▶ [Source data]
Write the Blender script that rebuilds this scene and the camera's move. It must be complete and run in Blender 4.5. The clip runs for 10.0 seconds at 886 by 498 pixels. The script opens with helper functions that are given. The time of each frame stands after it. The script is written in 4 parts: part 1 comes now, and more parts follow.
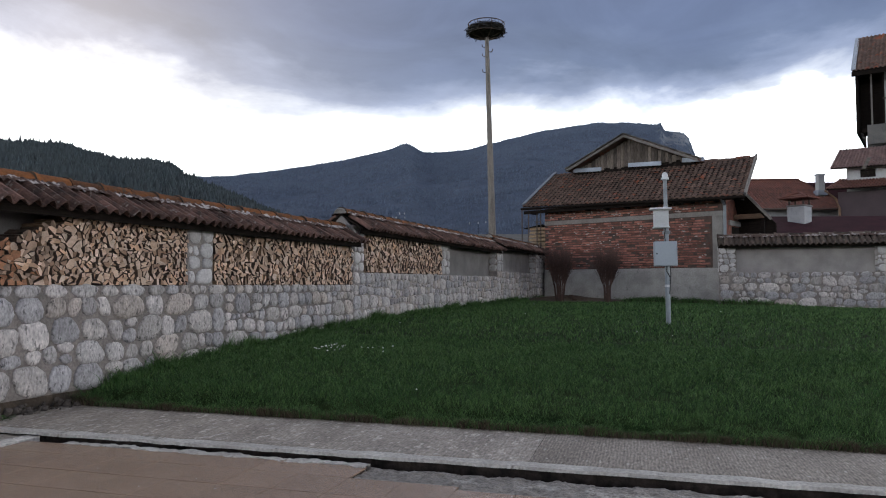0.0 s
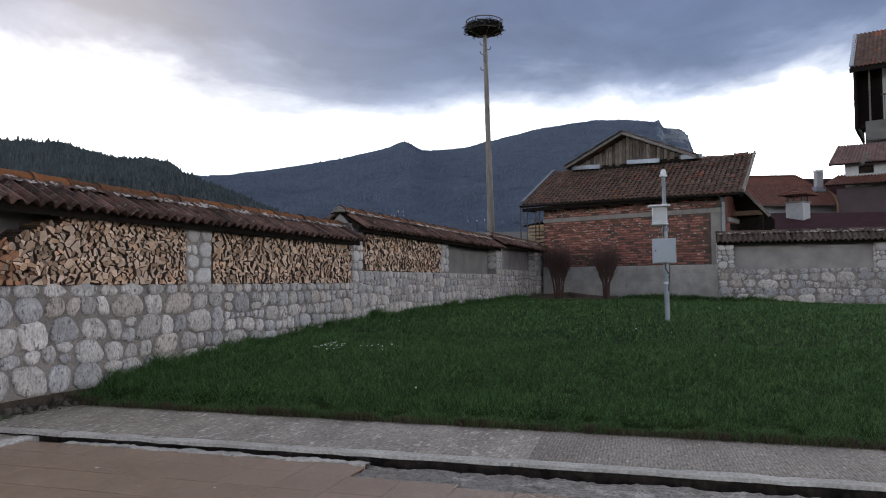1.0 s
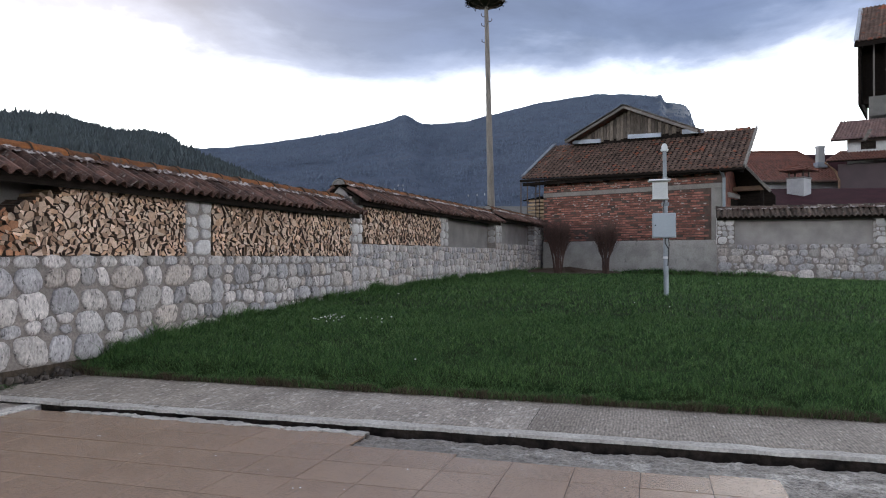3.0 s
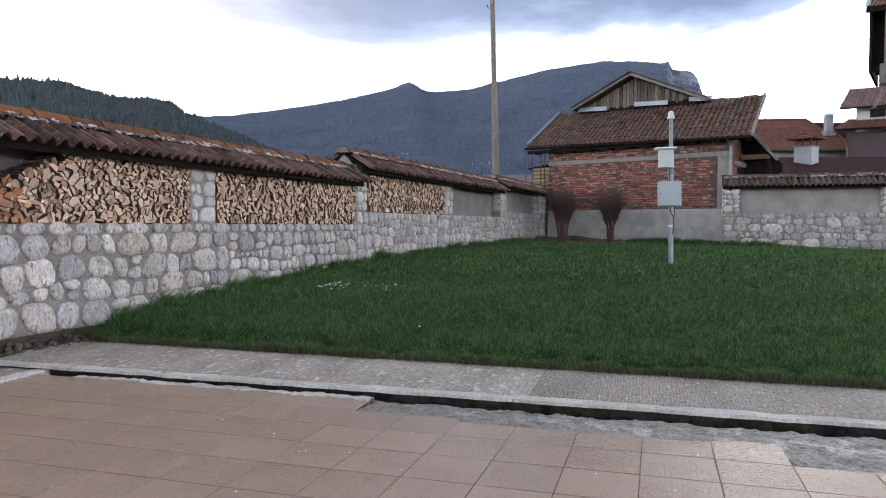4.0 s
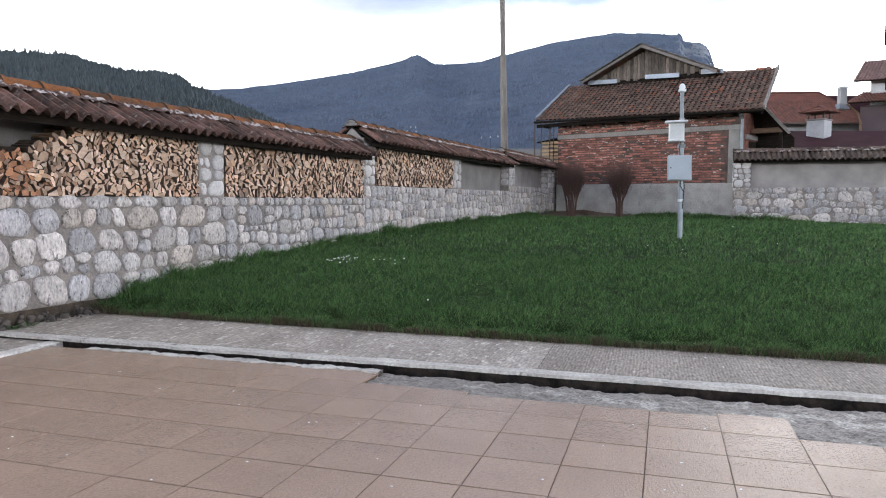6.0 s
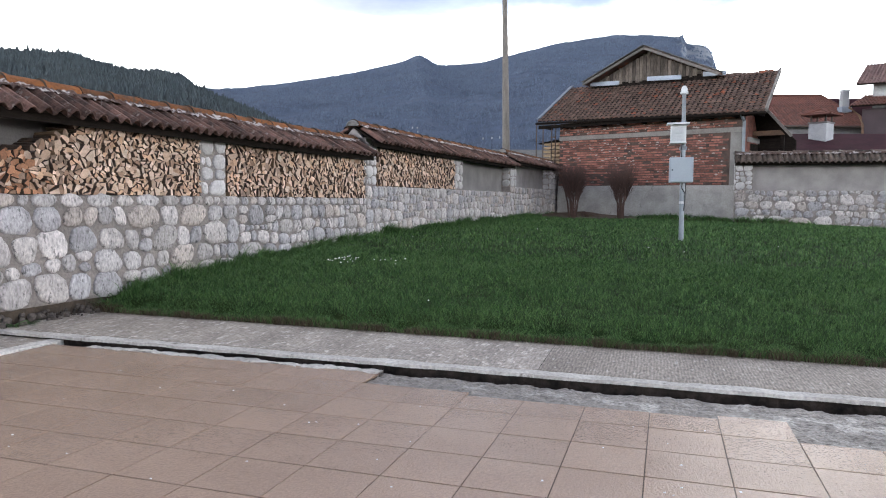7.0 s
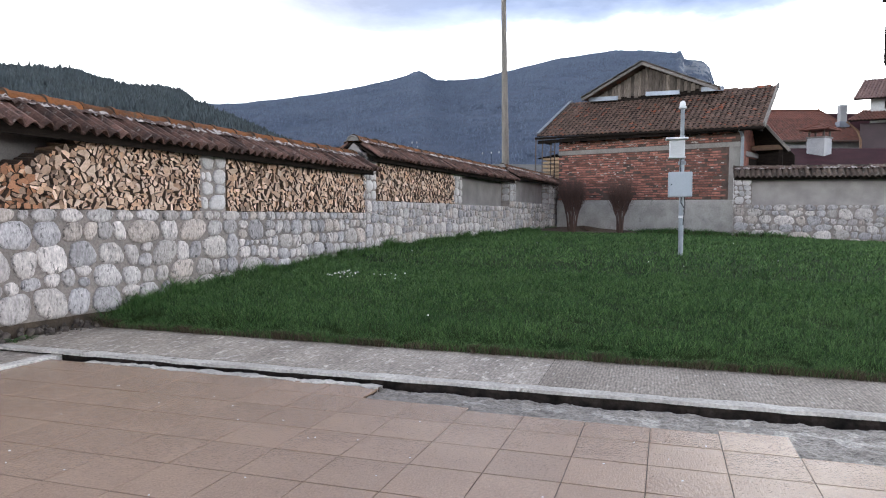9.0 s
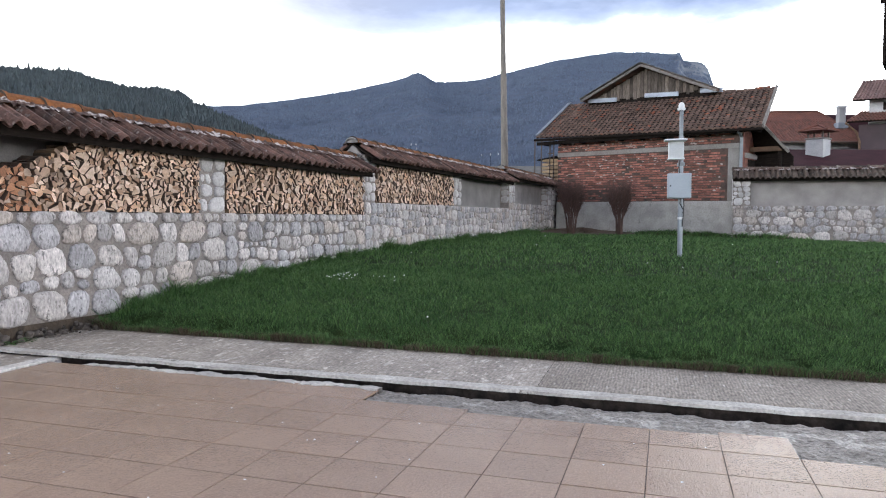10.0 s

▶ [Written instruction] Set the pictures aside and transcribe the data above exactly.

▶ [Task solution]
Write the Blender script that rebuilds this scene and the camera's move. It must be complete and run in Blender 4.5. The clip runs for 10.0 seconds at 886 by 498 pixels. The script opens with helper functions that are given. The time of each frame stands after it. The script is written in 4 parts: part 1 comes now, and more parts follow.
0.0 s
1.0 s
3.0 s
4.0 s
6.0 s
7.0 s
9.0 s
10.0 s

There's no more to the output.